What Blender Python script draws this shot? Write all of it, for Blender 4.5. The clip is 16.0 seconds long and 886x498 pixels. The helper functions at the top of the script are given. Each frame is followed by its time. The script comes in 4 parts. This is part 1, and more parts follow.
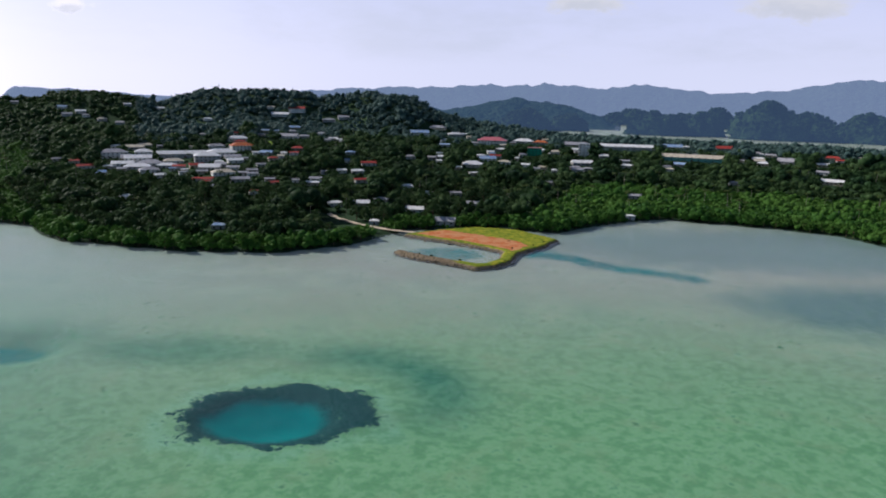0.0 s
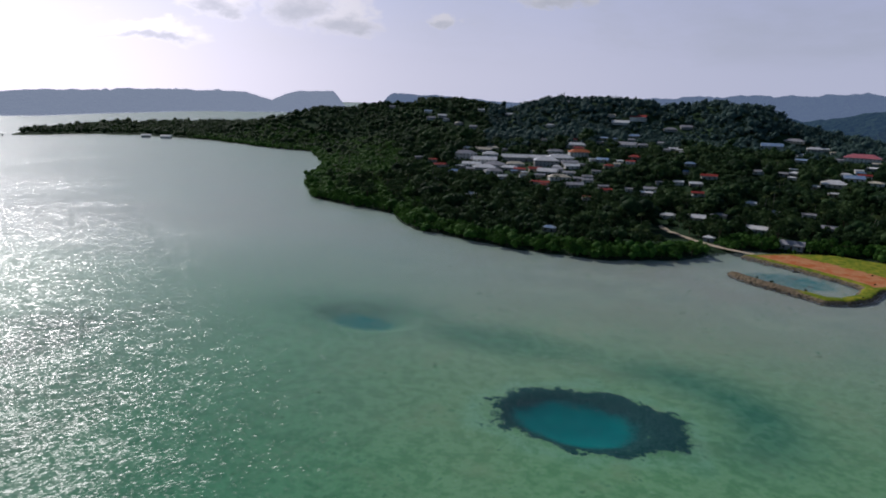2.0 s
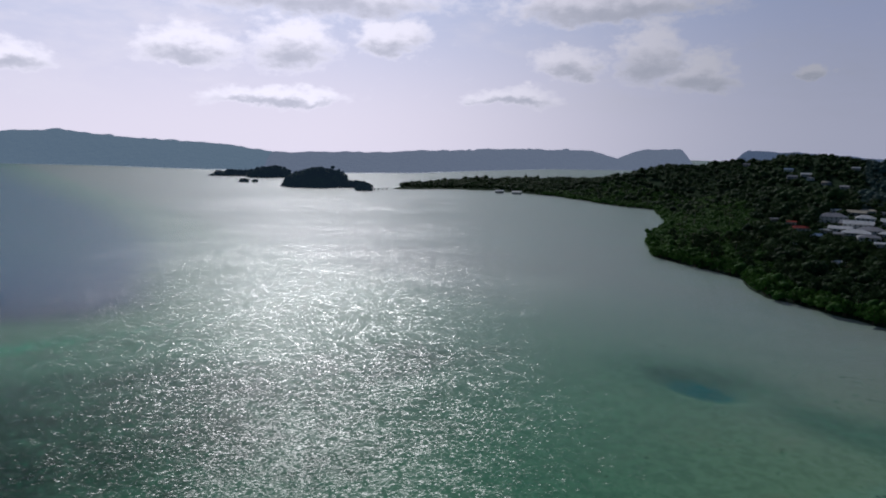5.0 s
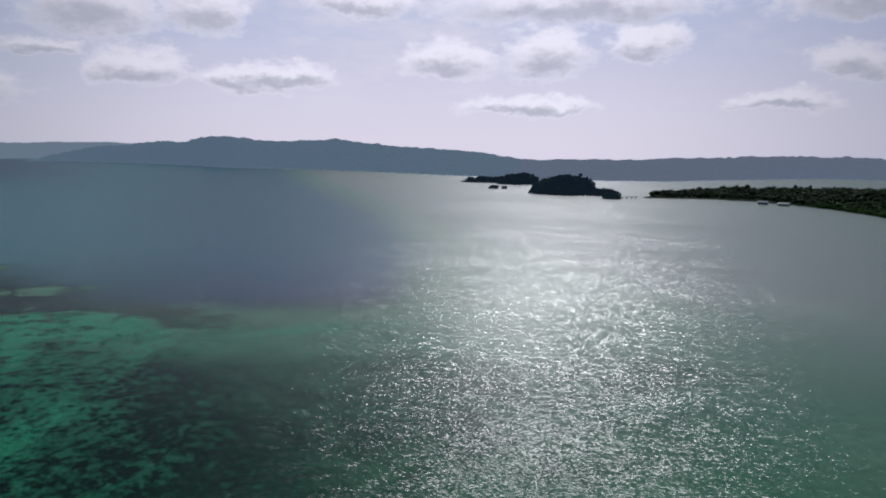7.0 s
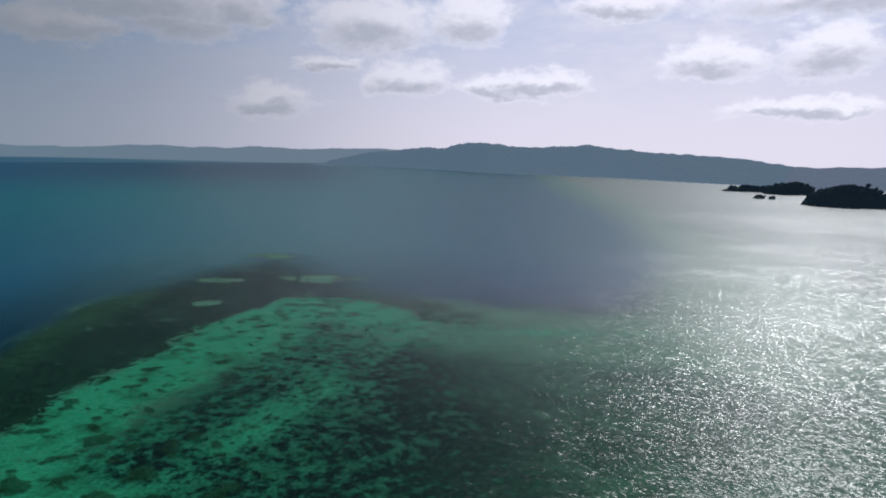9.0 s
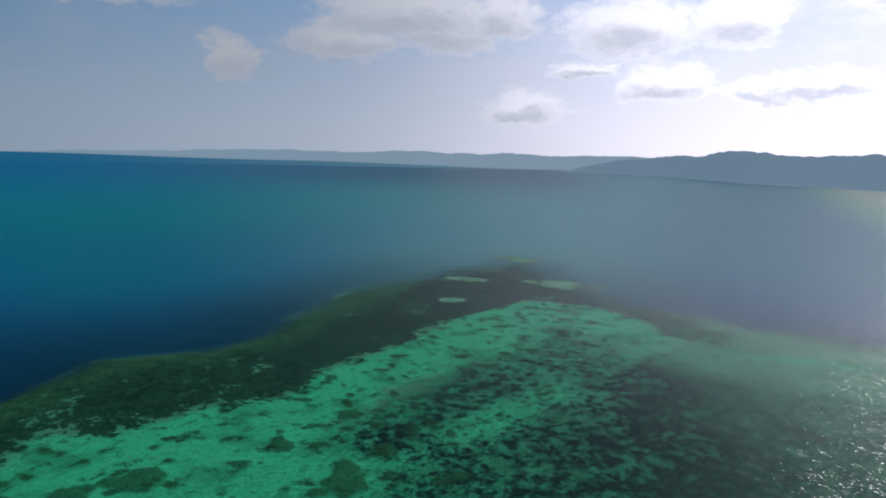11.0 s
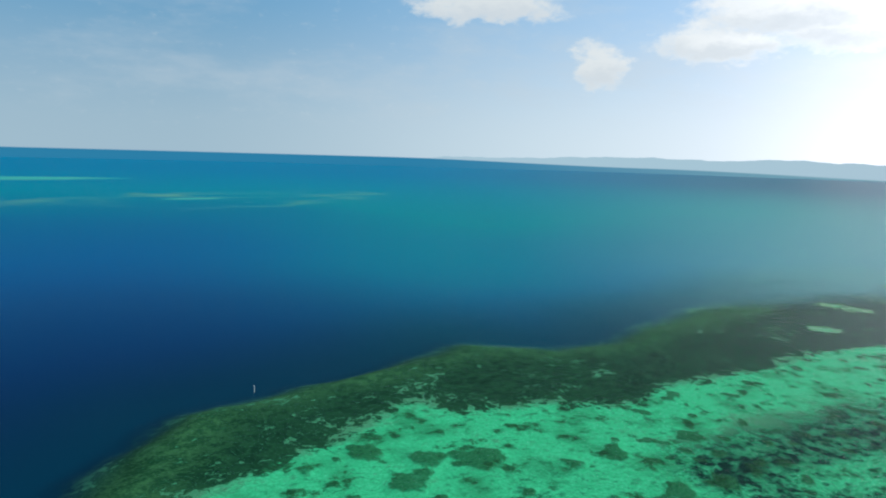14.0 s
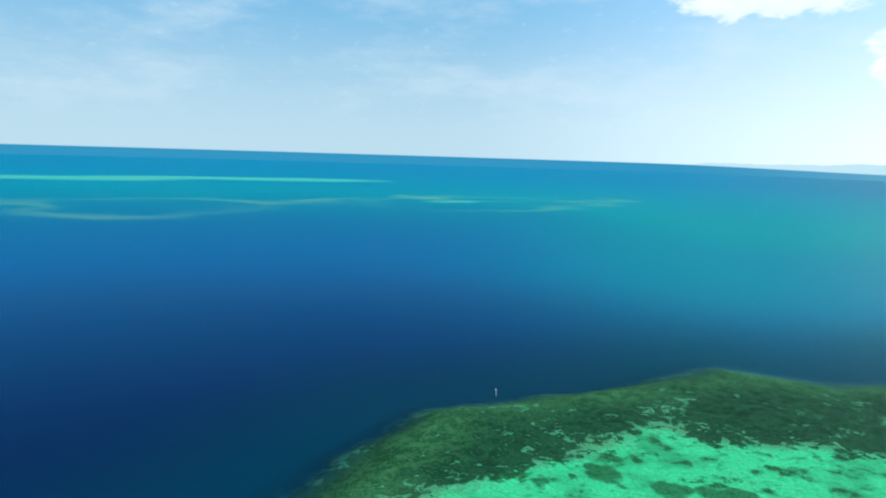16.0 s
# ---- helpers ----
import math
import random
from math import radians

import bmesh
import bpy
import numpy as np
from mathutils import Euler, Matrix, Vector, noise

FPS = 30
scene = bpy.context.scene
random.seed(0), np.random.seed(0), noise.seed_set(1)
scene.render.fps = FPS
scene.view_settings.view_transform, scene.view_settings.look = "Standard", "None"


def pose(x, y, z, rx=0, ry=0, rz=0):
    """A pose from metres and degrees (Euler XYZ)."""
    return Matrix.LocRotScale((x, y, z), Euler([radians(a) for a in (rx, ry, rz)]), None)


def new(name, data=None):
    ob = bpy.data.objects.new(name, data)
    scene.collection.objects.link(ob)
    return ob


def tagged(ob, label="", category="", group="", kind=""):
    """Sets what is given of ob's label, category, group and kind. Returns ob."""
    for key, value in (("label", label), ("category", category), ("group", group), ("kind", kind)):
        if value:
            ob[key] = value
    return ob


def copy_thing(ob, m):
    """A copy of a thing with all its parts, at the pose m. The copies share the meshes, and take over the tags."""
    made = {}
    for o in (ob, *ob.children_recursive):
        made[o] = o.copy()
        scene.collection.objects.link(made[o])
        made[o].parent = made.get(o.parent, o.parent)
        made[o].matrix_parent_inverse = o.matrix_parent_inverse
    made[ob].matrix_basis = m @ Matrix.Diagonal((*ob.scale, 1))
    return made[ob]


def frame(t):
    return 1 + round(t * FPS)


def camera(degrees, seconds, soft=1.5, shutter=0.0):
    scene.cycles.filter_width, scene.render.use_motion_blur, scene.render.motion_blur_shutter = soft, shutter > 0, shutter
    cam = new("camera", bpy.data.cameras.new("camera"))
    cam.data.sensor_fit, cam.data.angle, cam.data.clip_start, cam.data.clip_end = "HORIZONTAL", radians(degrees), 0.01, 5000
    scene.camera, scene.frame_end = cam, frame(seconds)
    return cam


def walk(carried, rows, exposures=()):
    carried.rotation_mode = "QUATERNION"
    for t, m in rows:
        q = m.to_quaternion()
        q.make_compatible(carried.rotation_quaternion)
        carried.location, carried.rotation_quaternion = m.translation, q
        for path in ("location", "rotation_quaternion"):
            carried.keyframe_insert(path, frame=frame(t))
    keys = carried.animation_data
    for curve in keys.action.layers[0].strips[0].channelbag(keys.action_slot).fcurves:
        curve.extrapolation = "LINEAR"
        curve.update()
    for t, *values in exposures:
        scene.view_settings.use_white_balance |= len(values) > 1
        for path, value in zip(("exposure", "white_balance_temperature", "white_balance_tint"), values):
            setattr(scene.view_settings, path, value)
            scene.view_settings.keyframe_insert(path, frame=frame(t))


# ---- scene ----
# ---------------------------------------------------------------- camera and its way
cam = camera(64.2, 16.0, 1.9)
ROWS = [
    (0.0, 0.0, 0.0, 100.0, 0.0, -12.6, -1.3),
    (0.5, 0.04, -0.13, 99.92, 8.19, -12.65, -1.37),
    (1.0, 0.04, -0.21, 99.9, 14.98, -12.66, -1.47),
    (1.5, -0.08, -0.38, 100.03, 20.92, -12.66, -1.6),
    (2.0, -0.22, -0.64, 100.19, 26.69, -12.68, -1.66),
    (2.5, -0.21, -0.89, 100.22, 31.95, -12.74, -1.64),
    (2.8, -0.23, -1.0, 100.2, 34.7, -12.74, -1.6),
    (2.9, -0.24, -1.04, 100.18, 35.5, -12.6, -1.6),
    (3.0, -0.26, -1.07, 100.15, 36.14, -11.0, -1.58),
    (3.1, -0.27, -1.1, 100.13, 36.5, -9.4, -1.55),
    (3.2, -0.28, -1.12, 100.1, 36.75, -8.05, -1.5),
    (3.4, -0.3, -1.15, 100.05, 38.3, -7.95, -1.45),
    (5.3, -0.55, -1.47, 99.37, 56.7, -8.5, -0.68),
    (5.5, -0.57, -1.49, 99.29, 58.62, -8.42, -0.63),
    (6.0, -0.61, -1.52, 99.06, 63.52, -8.36, -0.62),
    (6.5, -0.66, -1.53, 98.8, 68.62, -8.26, -0.53),
    (7.0, -0.76, -1.58, 98.61, 73.56, -8.24, -0.53),
    (7.5, -0.9, -1.55, 98.54, 78.56, -8.19, -0.5),
    (8.0, -0.88, -1.82, 98.4, 83.56, -8.12, -0.57),
    (8.5, -0.77, -2.28, 98.07, 88.63, -8.05, -0.58),
    (9.0, -0.83, -2.32, 97.72, 93.56, -7.93, -0.6),
    (11.5, -1.57, -0.42, 96.45, 118.29, -7.62, -1.26),
    (12.0, -1.42, -0.07, 96.27, 123.02, -7.59, -1.3),
    (12.5, -1.03, 0.38, 96.03, 127.8, -7.6, -1.3),
    (13.0, -1.11, 1.0, 95.85, 132.46, -7.58, -1.34),
    (13.5, -1.56, 1.33, 95.98, 137.26, -7.68, -1.53),
    (14.0, -2.47, 0.73, 96.22, 141.96, -7.71, -1.63),
    (14.5, -3.88, -0.39, 96.36, 146.82, -7.78, -1.72),
    (15.0, -5.11, -1.57, 96.54, 151.24, -7.87, -1.92),
    (15.5, -5.69, -2.67, 96.64, 155.74, -7.86, -1.86),
    (16.0, -5.73, -3.76, 96.71, 162.24, -7.86, -1.75),
]
EXPOSURES = [(0.0, 0.05, 6070, 14), (1.5, -0.42, 6020, 14), (3.0, -0.95, 5920, 13), (5.5, -1.35, 5770, 12), (7.5, -1.45, 5770, 11), (9.0, -1.3, 5770, 9),
             (11.5, -0.6, 5870, 9), (13.0, -0.08, 6070, 5), (14.0, 0.2, 6220, 2), (15.0, 0.55, 6270, 0), (16.0, 0.75, 6270, -1)]
walk(cam, [(t, pose(x, y, z, 90 + pitch, roll, yaw)) for t, x, y, z, yaw, pitch, roll in ROWS], EXPOSURES)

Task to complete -
Determine how many lines in the listing above hold the word "path", answering with the number only.

Complete answer -
5